Die Unia habe davon lange gar nichts gewusst, sagt Roman Künzler. Von einem Konflikt zwischen den beiden Gewerkschaften wollen deren Vertreter:innen trotzdem nichts wissen. Syndicom spricht in ihrer Mitteilung ihre Solidarität mit den «Aktivist:innen» aus. Gegenüber der WOZ sagt Mediensprecherin Lena Allenspach allerdings auch: «Es ist unklar, wie weit wir von einer Einigung entfernt sind.» Schlechtere Bedingungen als in den anderen GAVs kämen für Syndicom nicht infrage.

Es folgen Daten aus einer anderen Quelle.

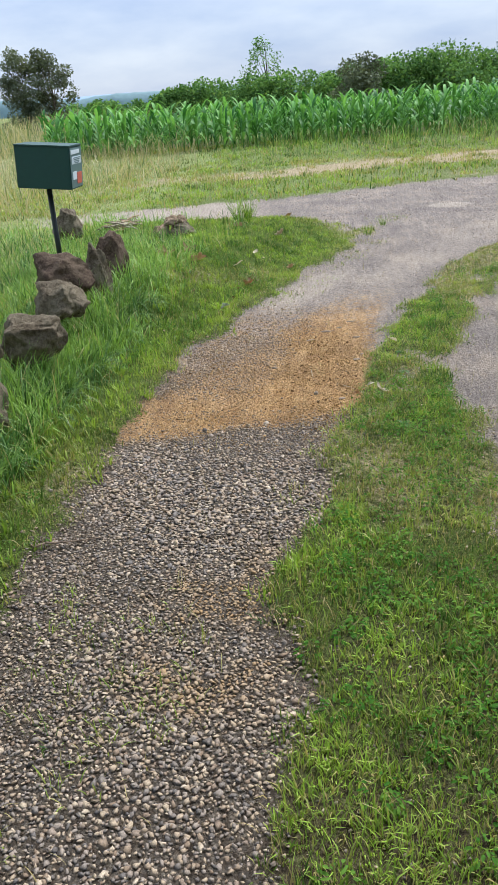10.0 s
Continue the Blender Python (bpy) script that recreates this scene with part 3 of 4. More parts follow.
def build_turf():
    tufts("grass", 12500, (-1.8, 0.35, 0.3, 5.2), lambda x, y: patches(x, y) * (x > median_left(y) - 0.15), 7,
          (0.018, 0.056), (0.0022, 0.0045), 0.9, 2, "patchy green grass between the two tracks", dry=0.2)
    tufts("grass", 21000, (-1.8, 1.0, 5.2, 12.3), lambda x, y: patches(x, y) * (x > median_left(y) - 0.15) * (x < median_right(y) + 0.15) * (1 - 0.45 * smooth(7, 10, y)), 6,
          (0.018, 0.055), (0.0026, 0.005), 0.9, 2, "green grass strip between the tracks near the road", dry=0.15)
    tufts("grass", 15000, (0.1, 1.4, 0.4, 9.5), lambda x, y: grassiness(x, y) * (0.12 + 0.88 * smooth(0.44, 0.54, fbm(x, y, 0.28, 62))) * (x > 0) * (1 - 0.45 * smooth(5, 6, y)) * (1 - 0.8 * smooth(2.2, 2.6, y) * smooth(4.6, 4.0, y) * smooth(0.3, 0.5, x - right_edge(y))), 7, (0.022, 0.07), (0.0025, 0.005), 0.9, 2,
          "patchy grass with dry stalks under the hedge", dry=0.15)
    tufts("grass", 2600, (-0.95, 0.2, 0.4, 1.95), lambda x, y: smooth(0.2, 0.6, grassiness(x, y)) * (0.25 + 0.75 * smooth(0.45, 0.58, fbm(x, y, 0.16, 64))), 7, (0.02, 0.07), (0.0014, 0.003), 0.95, 3,
          "fine thick grass of the turf patch", dry=0.4, spread=0.022)
    tufts("grass", 21000, (-4.4, -0.9, 1.2, 13.8), lambda x, y: (0.4 + 0.6 * patches(x, y)) * grassiness(x, y) * (x < left_edge(y) + 0.2) * smooth(-4.6, -3.2, x), 7,
          (0.025, 0.075), (0.0035, 0.007), 0.85, 2, "bright green grass verge beside the gravel track", dry=0.05, patchy=0.35)
    tufts("grass", 9000, (-13, -3.5, 2.5, 17), lambda x, y: grassiness(x, y), 6, (0.025, 0.06), (0.006, 0.012), 0.85, 2,
          "mown pale green lawn behind the stones", LAWN, dry=0.3, spread=0.04)
    tufts("grass", 15000, (-8, 15, 14.2, 26), lambda x, y: grassiness(x, y) * (y > 14.5) * (1 - 0.8 * smooth(0.5, 0.9, turf_dryness(x, y))) * (0.4 + 0.6 * smooth(0.35, 0.6, fbm(x, y, 1.2, 63))), 6, (0.04, 0.11), (0.008, 0.016), 0.8, 2,
          "rough grass verge across the road", GRASS, dry=0.3, spread=0.05)
    # low carpet of tiny blades, moss and dead stalks
    def carpet(n, box, chance, dry, label, size=(0.014, 0.042)):
        x, y = scatter(n, *box, chance)
        k = len(x)
        dd = np.clip((rng.uniform(0, 1, k) < dry + 0.4 * turf_dryness(x, y)) * rng.uniform(0.45, 1, k) + rng.uniform(0, 0.15, k), 0, 1)
        ob = blades("low_grass", x, y, rng.uniform(*size, k), rng.uniform(0.002, 0.0045, k), GRASS, 0.9, 1, dd, tone=clumped(x, y) + rng.normal(0, 0.15, k))
        tagged(ob, label, "grass", kind="stuff")
    carpet(140000, (-1.75, 0.4, 0.3, 6.0), lambda x, y: smooth(0.25, 0.7, grassiness(x, y)) * (x > median_left(y) - 0.1), 0.38, "low olive carpet of moss, grass and dead stalks")
    carpet(85000, (-1.6, 0.9, 6.0, 12.2), lambda x, y: smooth(0.25, 0.7, grassiness(x, y)) * (x > median_left(y) - 0.1) * (x < median_right(y) + 0.1), 0.3, "low carpet of short grass between the tracks")
    carpet(45000, (0.15, 1.3, 0.4, 5.0), lambda x, y: smooth(0.2, 0.7, grassiness(x, y)) * (x > 0.1) * 0.9, 0.45, "low carpet of grass and dead stalks under the hedge")
    carpet(115000, (-4.0, -0.9, 1.6, 13.4), lambda x, y: smooth(0.25, 0.7, grassiness(x, y)) * (x < left_edge(y) + 0.1), 0.2, "low carpet of green grass in the verge", (0.02, 0.06))
    x, y = scatter(42000, -10, -3.4, 2.8, 13.5, lambda x, y: 0.35 + 0.65 * smooth(0.35, 0.6, fbm(x, y, 0.35, 59)))
    n = len(x)
    dd = np.clip((rng.uniform(0, 1, n) < 0.15 + 0.5 * smooth(0.5, 0.65, fbm(x, y, 0.8, 55))) * rng.uniform(0.4, 1, n), 0, 1)
    ob = blades("low_grass", x, y, rng.uniform(0.025, 0.06, n), rng.uniform(0.004, 0.010, n), LAWN, 0.8, 1, dd, tone=clumped(x, y) + rng.normal(0, 0.15, n))
    tagged(ob, "short mown lawn blades with dry patches", "grass", kind="stuff")
    # thin tufts that have come up through the gravel
    tufts("grass", 7000, (-2.3, 0.6, 0.5, 6.5), lambda x, y: (1 - grassiness(x, y)) * smooth(0.5, 0.62, fbm(x, y, 0.5, 99)) * (0.35 + 0.65 * (x > median_right(y)) * smooth(2.2, 3.2, y) + 0.6 * (x < median_left(y)) * smooth(1.6, 2.0, y) * smooth(4.0, 3.4, y)), 6,
          (0.015, 0.06), (0.0018, 0.0035), 0.9, 3, "thin grass tufts growing through the gravel", dry=0.35, spread=0.025)
    tufts("grass", 700, (-2.5, -1.5, 1.6, 3.4), lambda x, y: smooth(0.2, 0.08, np.abs(x - left_edge(y) + 0.02)) * smooth(0.36, 0.52, fbm(x, y, 0.3, 85)), 9,
          (0.03, 0.09), (0.0018, 0.0035), 1.1, 3, "withered brown weeds along the edge of the gravel", dry=0.75, spread=0.035)
    tufts("grass", 2400, (-2.9, 0.4, 8.4, 13.6), lambda x, y: (1 - grassiness(x, y)) * smooth(0.38, 0.05, np.abs(x - left_edge(y))) * smooth(0.4, 0.56, fbm(x, y, 0.35, 86)), 6,
          (0.015, 0.05), (0.0025, 0.0045), 1.0, 2, "thin tired grass creeping onto the dirt", dry=0.4, spread=0.03)
    # olive stalks standing in the worn patch
    tufts("grass", 2600, (-1.35, -0.15, 1.8, 3.2), lambda x, y: grassiness(x, y) * smooth(1.2, 0.7, np.hypot((x + 0.7) / 0.5, (y - 2.5) / 0.65)), 6,
          (0.035, 0.085), (0.0016, 0.003), 0.55, 3, "thin upright olive stalks in the worn patch", dry=0.3, spread=0.02)
    # trodden straw lying on the bare edges
    x, y = scatter(17000, -2.7, 0.9, 0.5, 10.5, lambda x, y: smooth(0.0, 0.3, grassiness(x, y)) * smooth(1.0, 0.6, grassiness(x, y)) + 0.05)
    n = len(x)
    ob = blades("straw", x, y, rng.uniform(0.03, 0.11, n), rng.uniform(0.0012, 0.0025, n), GRASS, 1.35, 3, rng.uniform(0.7, 1, n), z0=height(x, y) + 0.006)
    tagged(ob, "dry straw lying along the track edges", "straw", kind="stuff")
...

Farès Doudouhi sagt, er habe Syndicom gar nicht gekannt. Die Gewerkschaften stehen nicht am Ursprung dieses Streiks: Er sei von den Mitarbeiter:innen selbst ausgegangen. «Wir haben unsere Wut lange genug unterdrückt», sagt der Kurier. Er stehe kurz vor einem Burn-out, und einen anderen Job habe er trotz mehr als 160 Bewerbungen nicht gefunden. Die Arbeit niederzulegen, ist sein letztes Mittel – für das er allerdings einen hohen Preis zahlt: Während er streikt, erhält Doudouhi keinen Lohn. Aber das sei es wert, davon ist er überzeugt: «Wenn wir uns jetzt nicht wehren, wird es immer schlimmer werden.»